Flannery may be compelled to attend PAC hearing

Kenny calls for ‘clarity and co-operation’in Flannery’s dealings with PAC

Frank Flannery, who has resigned from his roles as a director of organisation and director of elections with Fine Gael, at the party’s recent ardfheis. Photograph: Eric Luke

Frank Flannery, who has resigned from his roles as a director of organisation and director of elections with Fine Gael, at the party’s recent ardfheis. Photograph: Eric Luke


Former Fine Gael strategist Frank Flannery now faces the prospect of moves to compel him to appear before the Public Accounts Committee (PAC) to discuss his pension, lobbying and business links with Rehab.

After Mr Flannery resigned yesterday from a number of positions in Fine Gael and the charity, Taoiseach Enda Kenny led calls for him to give evidence at a public hearing of the committee.

Mr Kenny said it is important there should be “clarity and co-operation” in Mr Flannery’s relations with the PAC. “I am sure that if he is invited that he would attend there.”

PAC chairman John McGuinness said the committee clerk has written to Mr Flannery directly inviting him to appear “at a date to be agreed”.

“He’s an informed citizen, he knows more than most what happens before the committee and we would like to hear from him.” Mr McGuinness said he would ask the PAC to compel him to attend if it comes to it, but hoped it would not.

“We can request compellability but my belief is that it shouldn’t go that far and that Frank Flannery should appear and allow us to do our work.”

Such a request would be subject to the agreement of the PAC, and to a vote on Committee on Procedures and Privileges, on which the Government has an inbuilt majority. A senior political source said it was significant that Mr Kenny’s remarks, on a visit to Manchester, regarding the PAC were unprompted by any questions.

Mr Flannery did not respond to queries last night and a source close to him did not say whether he would attend. “When he is invited, he will respond clearly.”

The Taoiseach was unhappy about Mr Flannery’s handling of recent controversies involving Rehab, which has been under pressure over its pay policies and business affairs. It intensified when The Irish Times disclosed on Saturday that he had been paid thousands by Rehab to lobby the Government.

This prompted a fresh wave of pressure on Mr Flannery within the Coalition, and complaints that the Rehab affair had gone on too long without adequate response from Rehab.
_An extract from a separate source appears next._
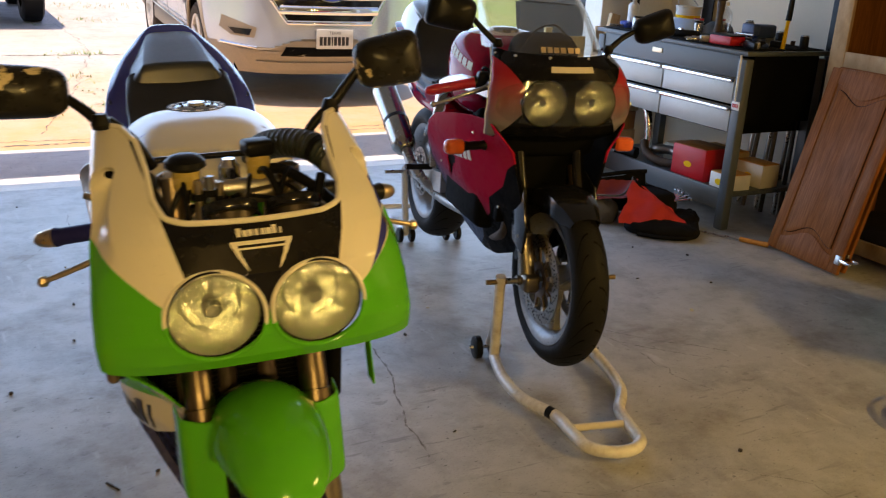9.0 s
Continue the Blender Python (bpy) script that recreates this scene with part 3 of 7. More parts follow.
# weeds in the driveway crack
verts, faces = [], []
for i in range(90):
    t = rnd.random()
    x, y = 1.3 + 0.45 * t + rnd.gauss(0, 0.07), 6.8 + 5 * rnd.choice((0.0, 0.12, 0.2, 0.5, 0.95)) + rnd.gauss(0, 0.1)
    a, l, h = rnd.uniform(0, 6.283), rnd.uniform(0.03, 0.09), rnd.uniform(0.005, 0.03)
    z = rise(y)
    k = len(verts)
    verts += [(x - 0.008 * math.sin(a), y + 0.008 * math.cos(a), z), (x + 0.008 * math.sin(a), y - 0.008 * math.cos(a), z), (x + l * math.cos(a), y + l * math.sin(a), z + h)]
    faces.append((k, k + 1, k + 2))
me = bpy.data.meshes.new("weeds")
me.from_pydata(verts, [], faces)
me.materials.append(M["blade"])
tagged(new("weeds", me), "low weeds growing in the driveway crack", "weeds", kind="stuff")


# motorcycle kit: x to the rider's left, y to the rear, z up; the front axle stands over the origin ------
def moved(bm, m):
    bmesh.ops.transform(bm, matrix=m, verts=bm.verts)
    return bm


def wheel(bike, name, m, r, rim_r, width, rim_mat, spokes, disc_r, disc_x, tread_seed=0, lip=None, label=""):
    """Cast wheel with its tyre, tread cuts, brake discs and bolts, its axle along x at the pose m."""
    hw, rw = width / 2, width * 0.40
    bm = lathe([(rim_r - 0.004, -rw), (rim_r + 0.010, -rw - 0.004), (rim_r + 0.012, -rw + 0.008), (rim_r - 0.012, -rw + 0.012), (rim_r - 0.026, -rw * 0.45), (rim_r - 0.028, rw * 0.45),
                (rim_r - 0.012, rw - 0.012), (rim_r + 0.012, rw - 0.008), (rim_r + 0.010, rw + 0.004), (rim_r - 0.004, rw),
                (rim_r - 0.022, rw * 0.8), (rim_r - 0.036, rw * 0.4), (rim_r - 0.036, -rw * 0.4), (rim_r - 0.022, -rw * 0.8), (rim_r - 0.004, -rw)], "x", (0, 0, 0), 72)
    rim = part(name, moved(bm, m), rim_mat, bike, label)
    part("hub", moved(lathe([(0.012, -0.055), (0.040, -0.055), (0.046, -0.03), (0.046, 0.03), (0.040, 0.055), (0.012, 0.055)], "x", (0, 0, 0), 24), m), rim_mat, rim)
    for i in range(spokes):
        a = 2 * math.pi * i / spokes + 0.5
        rows = []
        for k in range(7):
            t = k / 6
            q = 0.035 + (rim_r - 0.065) * t + 0.012 * t
            wd, th = 0.026 + 0.014 * abs(t - 0.45), 0.024 - 0.008 * math.sin(t * 3.14)
            rows.append([(sx * th, math.cos(a) * q - math.sin(a) * sy * wd, math.sin(a) * q + math.cos(a) * sy * wd) for sx, sy in ((-1, -0.6), (-0.6, -1), (0.6, -1), (1, -0.6), (1, 0.6), (0.6, 1), (-0.6, 1), (-1, 0.6))])
        part("spoke", moved(skin(bmesh.new(), rows, True, True), m), rim_mat, rim)
    prof = []
    for k in range(21):
        a = math.pi * (k / 20 - 0.5) * 1.16
        prof.append((rim_r + (r - rim_r) * 0.40 + (r - rim_r) * 0.60 * max(-0.35, math.cos(a)) , hw * math.sin(a) if abs(a) < math.pi / 2 else math.copysign(hw * (1 - 0.25 * (abs(a) - math.pi / 2)), a)))
    prof = [(rim_r + 0.004, -rw + 0.004)] + prof + [(rim_r + 0.004, rw - 0.004)]
    part("tyre", moved(lathe(prof, "x", (0, 0, 0), 96), m), "rubber", rim, "black road tyre with worn tread")

    def on_tyre(th, la, lift=0.0012):
        a = la * 1.25
        q = rim_r + (r - rim_r) * 0.40 + ((r - rim_r) * 0.60 + lift) * math.cos(a)
        return Vector(((hw + lift) * math.sin(a), q * math.cos(th), q * math.sin(th)))

    bm = bmesh.new()
    n = 13
    for i in range(n):
        base = 2 * math.pi * i / n + tread_seed
        for side in (-1, 1):
            for off, la0, la1, lean in ((0.0, 0.08, 0.95, 0.42), (0.24, 0.25, 0.70, 0.20)):
                rows = []
                for k in range(7):
                    t = k / 6
                    th, la = base + off + side * 0.05 + lean * t * t, side * (la0 + (la1 - la0) * t)
                    d = 0.0115 * (1 - 0.5 * t)
                    rows.append([on_tyre(th - d, la), on_tyre(th + d, la)])
                skin(bm, rows)
    part("tread_groove", moved(bm, m), "groove", rim)
    for sx in disc_x:
        bm = lathe([(disc_r * 0.70, sx - 0.0025), (disc_r, sx - 0.0025), (disc_r, sx + 0.0025), (disc_r * 0.70, sx + 0.0025), (disc_r * 0.70, sx - 0.0025)], "x", (0, 0, 0), 72)
        disc = part("brake_disc", moved(bm, m), "disc", rim, "perforated steel brake disc")
        bm = bmesh.new()
        face = sx + math.copysign(0.0032, sx)
        for i in range(48):
            a = 2 * math.pi * i / 48
            for q in ((0.77, 0.86, 0.94)[i % 3], (0.90, 0.80, 0.83)[i % 3]):
                c = (face, disc_r * q * math.cos(a + q), disc_r * q * math.sin(a + q))
                f = [bm.verts.new((c[0], c[1] + 0.0042 * math.cos(t), c[2] + 0.0042 * math.sin(t))) for t in (1.047 * k for k in range(6))]
                bm.faces.new(f)
        part("drilling", moved(bm, m), "groove", rim)
        part("disc_carrier", moved(lathe([(0.035, sx - 0.005), (disc_r * 0.40, sx - 0.005), (disc_r * 0.40, sx + 0.005), (0.035, sx + 0.005)], "x", (0, 0, 0), 36), m), "rust", rim, "dark disc carrier")
        for i in range(9):
            a = 2 * math.pi * i / 9
            c, s = math.cos(a), math.sin(a)
            bm = rod((sx - 0.006, disc_r * 0.67 * c, disc_r * 0.67 * s), (sx + 0.006, disc_r * 0.67 * c, disc_r * 0.67 * s), 0.010, seg=10)
            part("bobbin", moved(bm, m), "steel", rim)
            part("carrier_arm", moved(box((sx, disc_r * 0.52 * c, disc_r * 0.52 * s), (0.006, 0.016, disc_r * 0.32), (math.degrees(a) - 90, 0, 0)), m), "rust", rim)
    return rim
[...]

It led to Mr Flannery’s resignation yesterday as a Rehab director, as well as a Fine Gael trustee, director of organisation and director of elections for the upcoming local campaign.

At the apex
He has been at the apex of the Fine Gael organisation for decades, and is

also credited with helping to rebuild Fine Gael, alongside Mr Kenny, after its worst election performance in 2002. In a statement, he said Fine Gael and Mr Kenny “will continue to have my complete support and I will assist the party in any way I can as a private citizen”.
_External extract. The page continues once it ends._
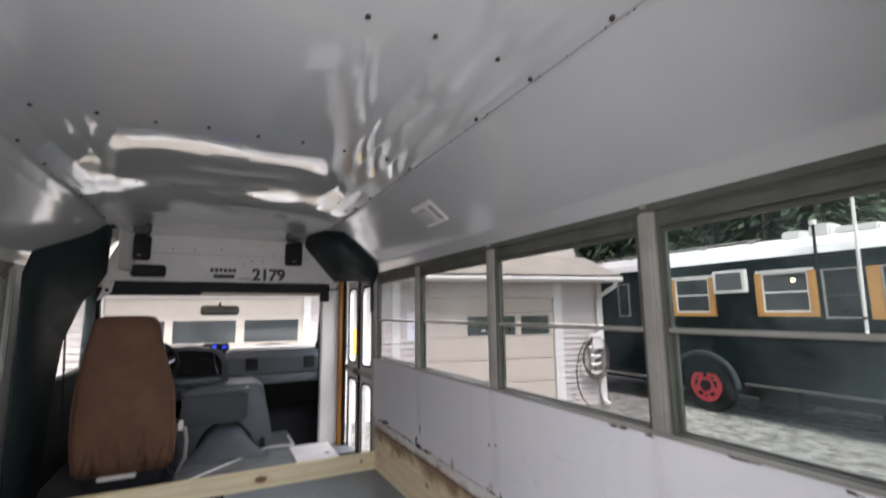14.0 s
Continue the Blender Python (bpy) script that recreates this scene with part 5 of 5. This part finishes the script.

However, he did not address outstanding questions surrounding his lobbying, pension and business arrangements with Rehab. The charity is expected to provide written responses to the PAC today and the committee will discuss the affair on Thursday.

Mr Flannery spent 34 years working for Rehab, before retiring as chief executive in 2006. He rejoined the board in 2011 but has stepped down with immediate effect.
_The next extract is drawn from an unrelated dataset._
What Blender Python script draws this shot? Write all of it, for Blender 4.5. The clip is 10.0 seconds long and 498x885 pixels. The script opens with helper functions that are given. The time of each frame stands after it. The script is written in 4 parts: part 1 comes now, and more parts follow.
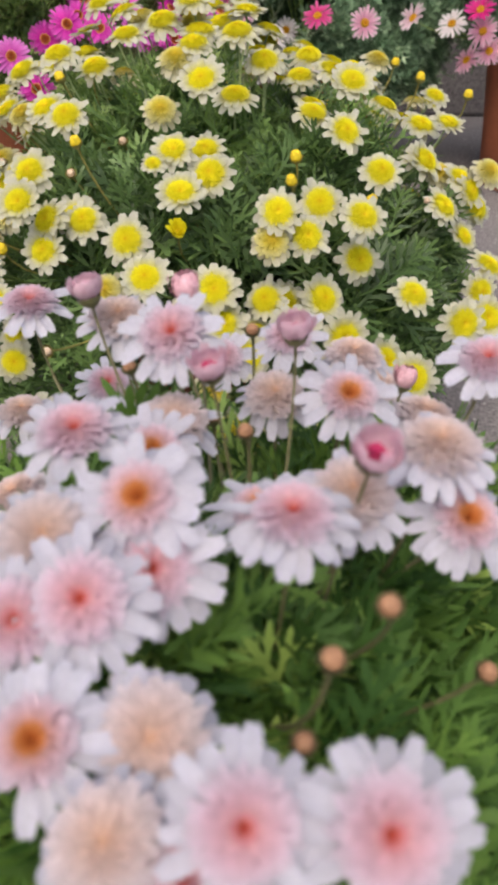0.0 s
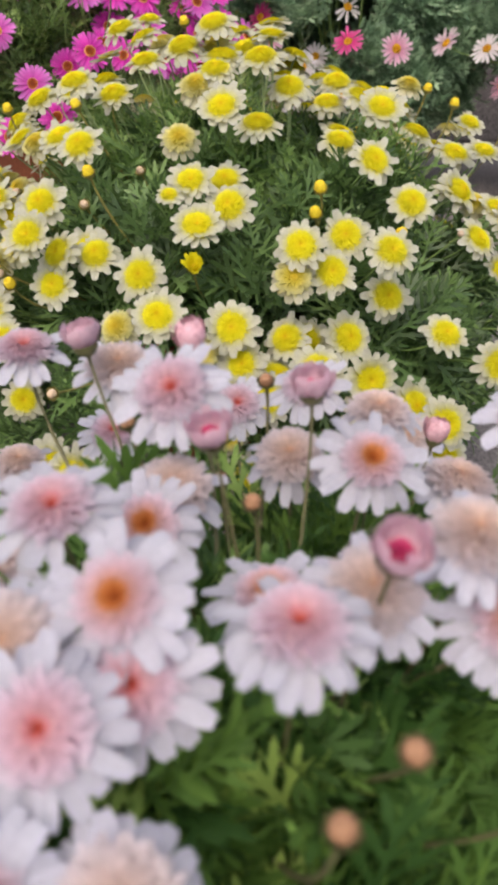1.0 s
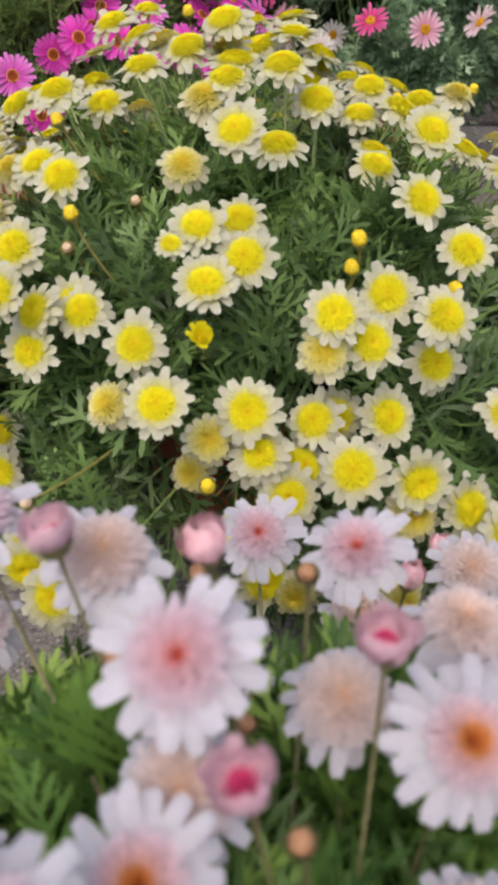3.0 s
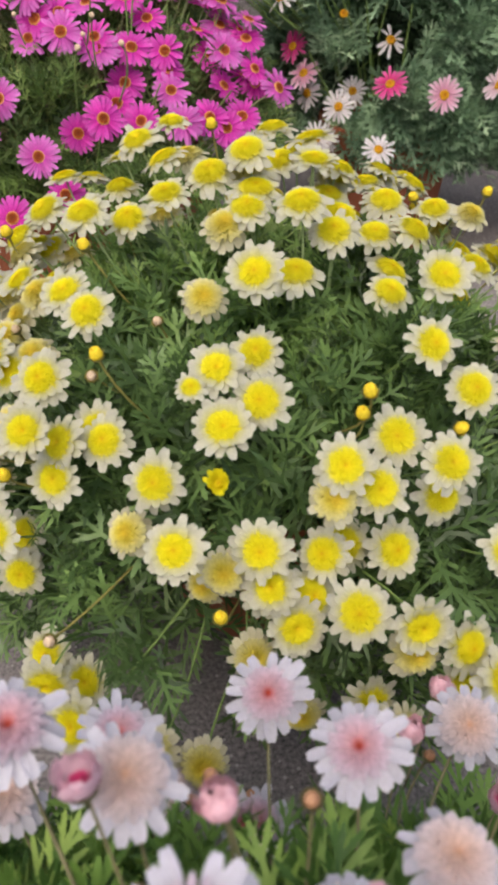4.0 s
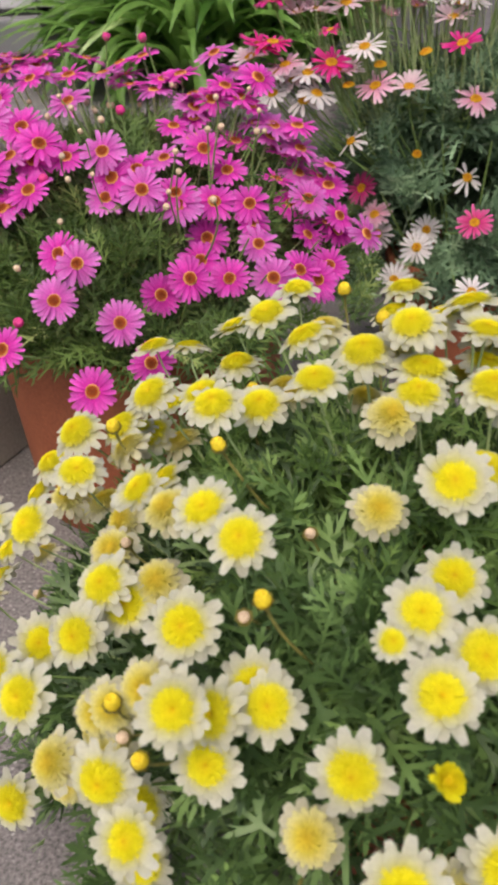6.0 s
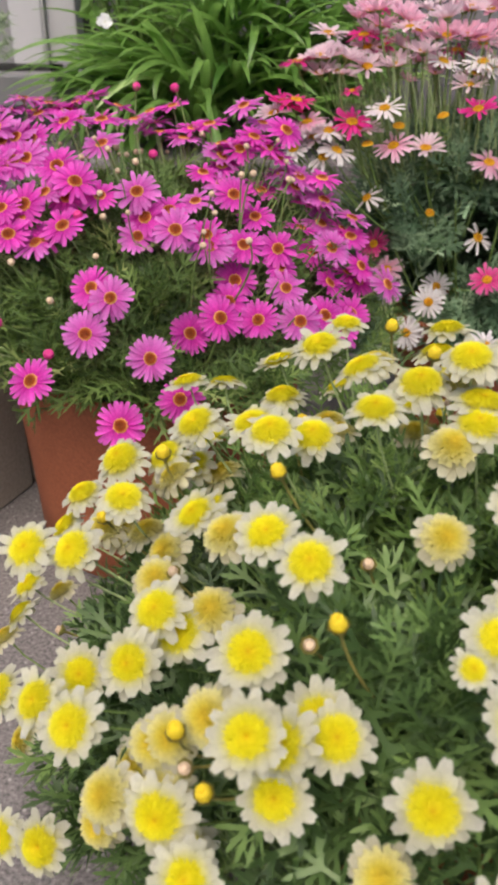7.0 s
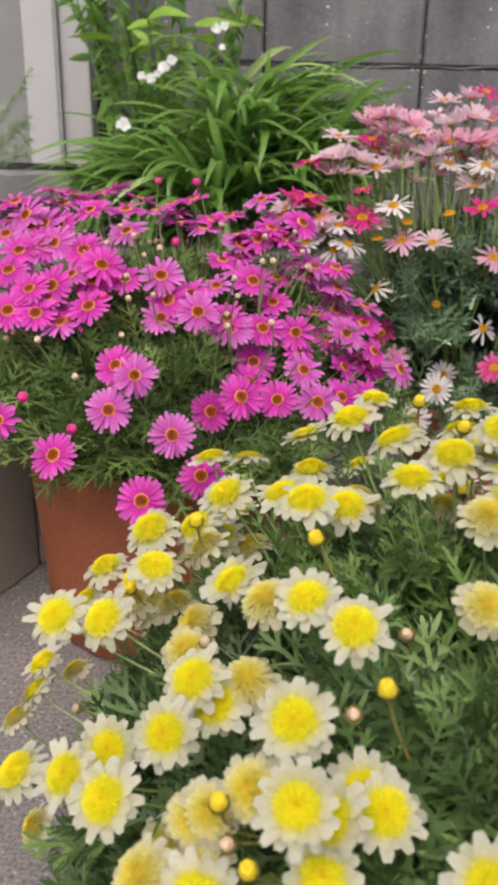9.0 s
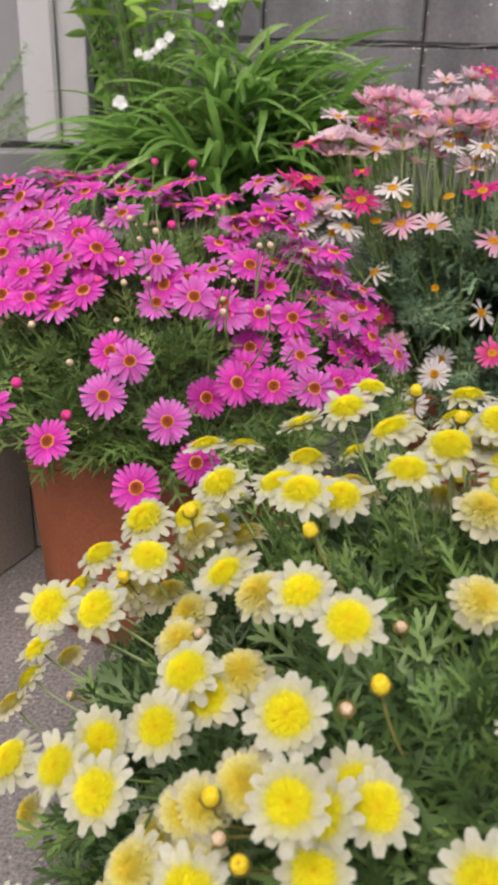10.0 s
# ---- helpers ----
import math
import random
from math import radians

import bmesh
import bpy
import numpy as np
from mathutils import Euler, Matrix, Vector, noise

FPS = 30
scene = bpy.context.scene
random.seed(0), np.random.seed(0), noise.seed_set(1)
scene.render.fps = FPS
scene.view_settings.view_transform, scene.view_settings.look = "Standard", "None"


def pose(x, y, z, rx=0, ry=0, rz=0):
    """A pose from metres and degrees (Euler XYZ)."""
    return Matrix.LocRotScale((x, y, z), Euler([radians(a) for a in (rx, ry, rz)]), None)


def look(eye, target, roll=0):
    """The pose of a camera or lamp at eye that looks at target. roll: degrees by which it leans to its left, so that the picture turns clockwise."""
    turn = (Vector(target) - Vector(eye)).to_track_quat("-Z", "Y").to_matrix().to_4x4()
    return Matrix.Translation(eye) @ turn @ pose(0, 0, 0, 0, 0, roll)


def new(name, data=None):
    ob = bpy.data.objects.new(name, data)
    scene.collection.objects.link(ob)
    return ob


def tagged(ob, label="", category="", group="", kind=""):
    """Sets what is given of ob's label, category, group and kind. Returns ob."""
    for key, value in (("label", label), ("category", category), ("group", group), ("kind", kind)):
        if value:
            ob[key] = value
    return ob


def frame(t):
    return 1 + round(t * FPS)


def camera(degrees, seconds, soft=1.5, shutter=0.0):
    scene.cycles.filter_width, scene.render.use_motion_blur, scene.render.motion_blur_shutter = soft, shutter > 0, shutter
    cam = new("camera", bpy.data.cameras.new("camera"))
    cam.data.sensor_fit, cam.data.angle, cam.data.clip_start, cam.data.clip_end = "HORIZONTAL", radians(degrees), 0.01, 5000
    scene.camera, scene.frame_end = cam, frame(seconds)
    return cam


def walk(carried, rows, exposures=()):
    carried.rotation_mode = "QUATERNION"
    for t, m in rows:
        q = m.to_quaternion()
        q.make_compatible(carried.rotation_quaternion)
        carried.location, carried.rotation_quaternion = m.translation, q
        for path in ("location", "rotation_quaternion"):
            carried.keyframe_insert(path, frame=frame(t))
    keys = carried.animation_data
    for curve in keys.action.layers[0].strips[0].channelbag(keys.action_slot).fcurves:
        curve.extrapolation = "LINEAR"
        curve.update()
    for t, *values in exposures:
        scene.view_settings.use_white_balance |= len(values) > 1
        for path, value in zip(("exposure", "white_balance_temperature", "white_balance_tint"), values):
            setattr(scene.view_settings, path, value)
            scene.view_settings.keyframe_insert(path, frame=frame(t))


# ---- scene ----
cam = camera(34.3, 10.0, soft=3.8)
cam.data.dof.use_dof, cam.data.dof.focus_distance, cam.data.dof.aperture_fstop = True, 0.76, 16.0
PATH = [
    (0, (-0.0004, -0.0006, 0.6013), (-0.0001, 0.7825, -0.0206), -0.37),
    (0.5, (0.0067, 0.0222, 0.5866), (-0.0176, 0.8231, -0.0117), -1.01),
    (1, (0.0084, 0.0486, 0.5890), (-0.0275, 0.8483, -0.0104), -1.27),
    (1.5, (0.0343, 0.0859, 0.5945), (-0.0239, 0.8758, -0.0159), -1.19),
    (2, (0.0588, 0.1352, 0.5972), (-0.0319, 0.9136, -0.0240), -2.11),
    (2.5, (0.0310, 0.1611, 0.5952), (-0.0441, 0.9336, -0.0353), -1.90),
    (3, (-0.0101, 0.2002, 0.5938), (-0.0441, 0.9718, -0.0413), -0.93),
    (3.2, (-0.0285, 0.2108, 0.6033), (-0.0488, 0.9830, -0.0318), -0.69),
    (4.3, (0.0121, 0.2794, 0.7150), (-0.0705, 1.0287, 0.0580), -0.18),
    (4.5, (0.0385, 0.3097, 0.7224), (-0.0718, 1.0520, 0.0614), -0.52),
    (5, (0.0302, 0.3412, 0.7082), (-0.1160, 1.0991, 0.0724), -2.63),
    (5.5, (-0.0412, 0.3794, 0.7005), (-0.1616, 1.1814, 0.1155), -4.03),
    (6, (-0.1282, 0.3877, 0.6743), (-0.1887, 1.2301, 0.1390), -3.00),
    (6.2, (-0.1468, 0.3803, 0.6719), (-0.1901, 1.2324, 0.1502), -2.49),
    (7.3, (-0.1915, 0.3772, 0.6458), (-0.2179, 1.2704, 0.1970), 0.47),
    (7.5, (-0.1947, 0.3719, 0.6437), (-0.2230, 1.2723, 0.2095), 0.61),
    (8, (-0.2063, 0.3588, 0.6439), (-0.2382, 1.2752, 0.2449), 0.86),
    (8.5, (-0.2128, 0.3633, 0.6307), (-0.2352, 1.2922, 0.2610), 1.45),
    (9, (-0.2160, 0.3663, 0.6383), (-0.2303, 1.2978, 0.2751), 1.06),
    (9.5, (-0.2101, 0.3687, 0.6442), (-0.2169, 1.2969, 0.2720), 1.14),
    (10, (-0.2139, 0.3741, 0.6432), (-0.2252, 1.2963, 0.2567), 1.38),
]
walk(cam, [(t, look(eye, target, roll)) for t, eye, target, roll in PATH])

# ---- light: a bright overcast sky ----
world = bpy.data.worlds.new("sky")
scene.world = world
world.use_nodes = True
wn = world.node_tree.nodes
sky = wn.new("ShaderNodeTexSky")
sky.sky_type, sky.sun_disc = "NISHITA", False
sky.sun_elevation, sky.sun_rotation = radians(58), radians(200)
sky.air_density, sky.dust_density, sky.ozone_density = 1.0, 6.0, 0.6
world.node_tree.links.new(sky.outputs[0], wn["Background"].inputs[0])
wn["Background"].inputs[1].default_value = 0.15
sun_data = bpy.data.lights.new("sun", "SUN")
sun_data.energy, sun_data.angle, sun_data.color = 1.1, radians(60), (1.0, 0.95, 0.88)
sun = new("sun", sun_data)
sun.matrix_world = look((0.5, -0.5, 4.0), (-0.1, 1.0, 0.0))
scene.view_settings.exposure = 0.45

# ---- materials ----


def nodes_of(name):
    m = bpy.data.materials.new(name)
    m.use_nodes = True
    t = m.node_tree
    return m, t, t.nodes["Principled BSDF"]


def ramp(t, stops, fac=None):
    r = t.nodes.new("ShaderNodeValToRGB")
    e = r.color_ramp.elements
    while len(e) < len(stops):
        e.new(0.5)
    for k, (p, c) in enumerate(stops):
        e[k].position, e[k].color = p, (*c, 1)
    if fac is not None:
        t.links.new(fac, r.inputs[0])
    return r.outputs[0]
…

“It is a step that I undertake with real regret but I have come to the opinion that my involvement with the board is making the Rehab Group the subject of political controversy at this time,” his statement added.

Rehab in a stament last night said: “The Rehab Group Board has today received the resignation of Mr Frank Flannery ... [The board] would like to sincerely thank Mr Flannery for his service as a board member and wish him well for the future.”